The 2019 Emmy telecast effectively began with a speech by a star from the recent past: Bryan Cranston, who recalled watching the moon landing on television, noting that the most famous televised event in history made him feel he could “go anywhere — even Albuquerque.”

The reference to the setting of “Breaking Bad,” the past Emmy champ that wrapped in 2013, felt practically as distant as the one to Neil Armstrong. That show, which built in momentum through its five-season run to become a major zeitgeist and popular hit, would have felt odd and out-of-place at this year’s show. And the 2019 Emmys — at least as regards its winners — was better for it.

The surprises at this year’s Emmys painted a picture of a medium in chaos, a maelstrom that the telecast struggled to depict but that core fans of TV could only have cheered. Early wins for Amazon’s “The Marvelous Mrs. Maisel” — itself a show whose powerful marketing campaign can tend to elide just how offbeat a presence it is in the TV landscape — gave way to an unexpected streak of dominance for another, lower-key show on the streamer, “Fleabag.” That series’ wins for writing and acting (both to series creator Phoebe Waller-Bridge) and, finally, for best comedy all came at the expense of HBO’s “Veep,” a series that in the past had won three consecutive best comedy prizes. It takes nothing away from the accomplishments of “Veep” to note that an awards show flexible enough to award a reflective six-episode streaming series about one woman’s struggle with family and faith over one of the defining political series of an unsettled political time is being clever, reactive, and — that crucial thing for an awards show worth watching — unpredictable.

The telecast often couldn’t find its way to that sort of curiosity, placing a rote tribute to the achievements of the now-concluded “Veep” after it had become clear that the series was not getting the kind of sendoff for which it might have hoped. But the winners, in familiar surroundings, kept on surprising.

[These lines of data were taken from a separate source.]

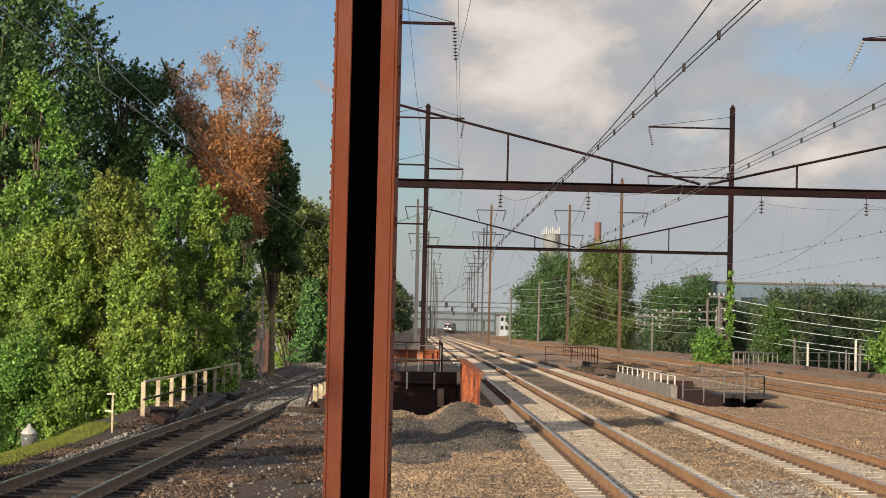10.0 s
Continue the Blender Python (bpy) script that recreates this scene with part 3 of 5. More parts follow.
# ---------------------------------------------------------------- bridge openings between the tracks
def railing(t, pts, z0, z1, mat, every, r=0.03, mid=True, post=None):
    """Posts and rails along a polyline on plan."""
    post = post or r
    for (xa, ya), (xb, yb) in zip(pts[:-1], pts[1:]):
        g = Geo()
        for z in ((z1, (z0 + z1) / 2) if mid else (z1,)):
            g.rod((xa, ya, z), (xb, yb, z), r, n=6)
        part("top_rail", g, mat, t)
        d = math.dist((xa, ya), (xb, yb))
        n = max(1, round(d / every))
        for i in range(n + 1):
            x, y = xa + (xb - xa) * i / n, ya + (yb - ya) * i / n
            g = Geo()
            g.box(x - post, x + post, y - post, y + post, z0, z1, 0.006)
            part("post", g, mat, t)


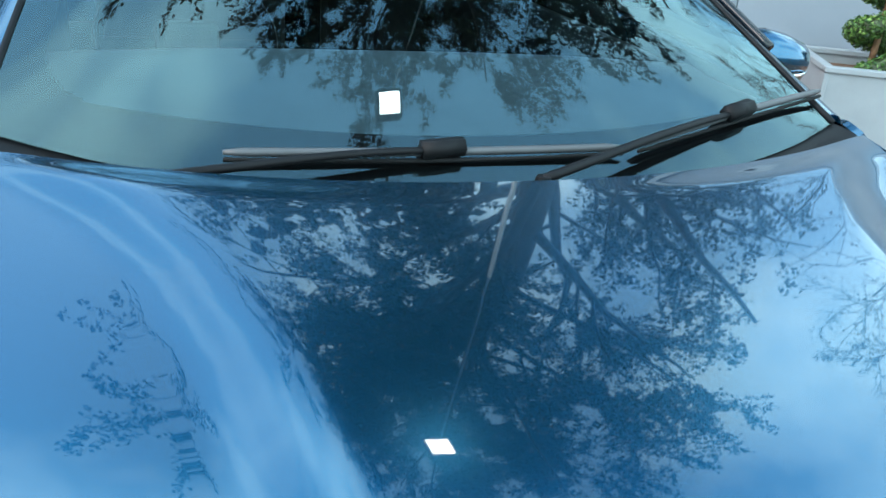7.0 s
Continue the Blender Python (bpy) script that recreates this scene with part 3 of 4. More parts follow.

Within the dramatic actress category, voters seemed to have waged the debate TV fans outside the Academy have had countless times this past year, and handed the trophy to Jodie Comer, the beneficiary of more interesting material on “Killing Eve,” over her castmate and the prize’s perceived frontrunner, Sandra Oh.

Elsewhere, Patricia Arquette’s mammoth, double-nomination year was acknowledged with an unexpected win for her supporting role in Hulu’s “The Act,” leaving the path clear for Michelle Williams’s intricate and painful work in FX’s “Fosse/Verdon” in lead. Ben Whishaw of Amazon’s “A Very English Scandal” and Jharrel Jerome of Netflix’s “When They See Us” won supporting and lead acting Emmys over better-known contenders, cementing the impact of limited series on streaming. And perhaps Billy Porter’s win in the dramatic actor category wasn’t, strictly speaking, a surprise, but think bad: Could anyone watching television in the “Breaking Bad” era have expected a black gay man on a drama with trans women at its center to pick up TV’s top acting prize? (Next year, the Emmys can nominate the actresses with whom he shares the spotlight on FX’s “Pose.”)

The night — but for a lull when HBO’s “Last Week Tonight” and NBC’s “Saturday Night Live” took home their honors — seemed to roil with dangerous possibility in precisely the way TV itself has been doing for years now. Shows as fundamentally themselves as “Fleabag” and “Pose” have been getting made for years. (“Fleabag’s” first, Emmy-less season hit Amazon in 2016.) But now they actually stand a chance of recognition on a grand scale, one that still matters and will only matter more the more it actually finds what is great and not merely what is familiar. The night’s other recipient of a major mid-show tribute, HBO’s “Game of Thrones,” seemed for a dangerous and thrilling moment vulnerable after losing writing and directing prizes to “Succession” and “Ozark,” respectively. While a series as big as “Thrones” winning is a just recognition of its place in television history, the chipping-away at its fortunes by two new, scrappy contenders beloved by smaller but devoted factions makes clear its role in the firmament is, indeed, history.

“Succession” and “Ozark” may return next year — or they may not! Suddenly, a ceremony governed by rules as seemingly as unchangeable as the tides seems cracked open. Surprise wins are nothing new for the Emmys, but the pile-up of wins all moving in a direction towards the smaller and the stranger (and, in many cases, the streaming) felt, for lack of a better word, cool. This will be cold comfort to the networks that broadcast the Emmys in the years ahead, as “Fleabag” and “The Act” and “Ozark” are by their nature as much as their delivery system not meant to be consumed by the masses at large. But if the Emmys have a future at all in a world where TV fans could spend a Sunday night in September watching, well, “Fleabag” or whatever is the next “Fleabag,” it’s in keeping loyal those fans who are tuned into what is new, and what is next. This year, they accomplished that.